Beyond the Big Names: Other Noteworthy Models

While we've covered some of the major players, there's a whole universe of other information processing models out there worth exploring. Here are a few more to pique your interest:

• Autoencoders: These models are like the artists of the neural network world. They learn to compress data into a lower-dimensional representation and then reconstruct it. They're used for tasks like dimensionality reduction, anomaly detection, and image denoising.
• Generative Adversarial Networks (GANs): GANs are the creative geniuses of the machine learning world. They consist of two networks, a generator and a discriminator, that compete against each other. The generator tries to create realistic data, while the discriminator tries to distinguish between real and generated data. This adversarial process leads to the generation of incredibly realistic images, text, and other data.
• Graph Neural Networks (GNNs): GNNs are the social butterflies of the network world. They're designed to process data that is structured as a graph, such as social networks, knowledge graphs, and molecular structures. GNNs can learn relationships and patterns within these graphs, making them useful for tasks like node classification, link prediction, and graph classification.
• Self-Organizing Maps (SOMs): SOMs are the cartographers of the data world. They're a type of unsupervised learning model that maps high-dimensional data onto a low-dimensional grid, preserving the topological relationships between data points. SOMs are used for data visualization, clustering, and dimensionality reduction.

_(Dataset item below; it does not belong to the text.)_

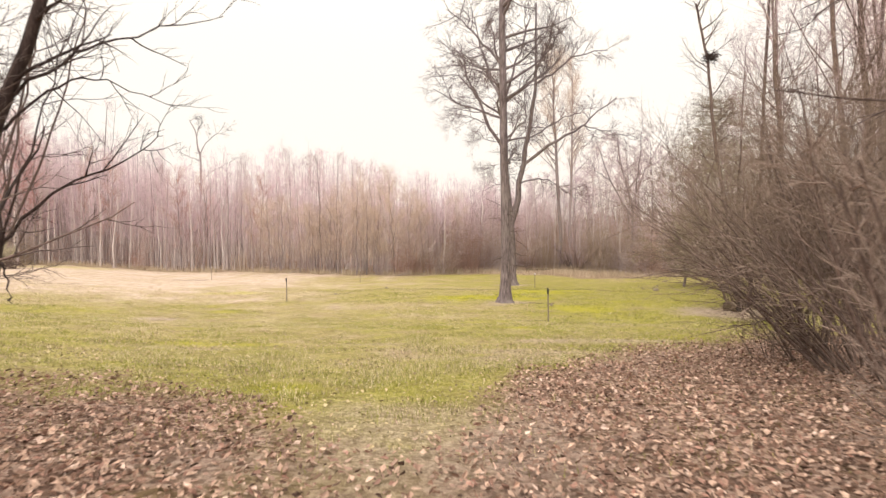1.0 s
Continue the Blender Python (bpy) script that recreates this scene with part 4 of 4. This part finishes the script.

Conclusion: The Journey of Discovery Continues

So, there you have it, guys! We've journeyed beyond the familiar territory of MLPs and explored a diverse range of information processing models, each with its unique strengths and applications. From the memory prowess of RNNs to the spatial mastery of CNNs, and the attention-grabbing power of Transformers, the landscape of neural networks is rich and ever-evolving. And remember, the models we discussed are just the tip of the iceberg. The field of information processing is constantly advancing, with new architectures and techniques emerging all the time. So, keep exploring, keep learning, and keep pushing the boundaries of what's possible. The future of information processing is bright, and it's up to us to shape it. Keep experimenting and see what you can create!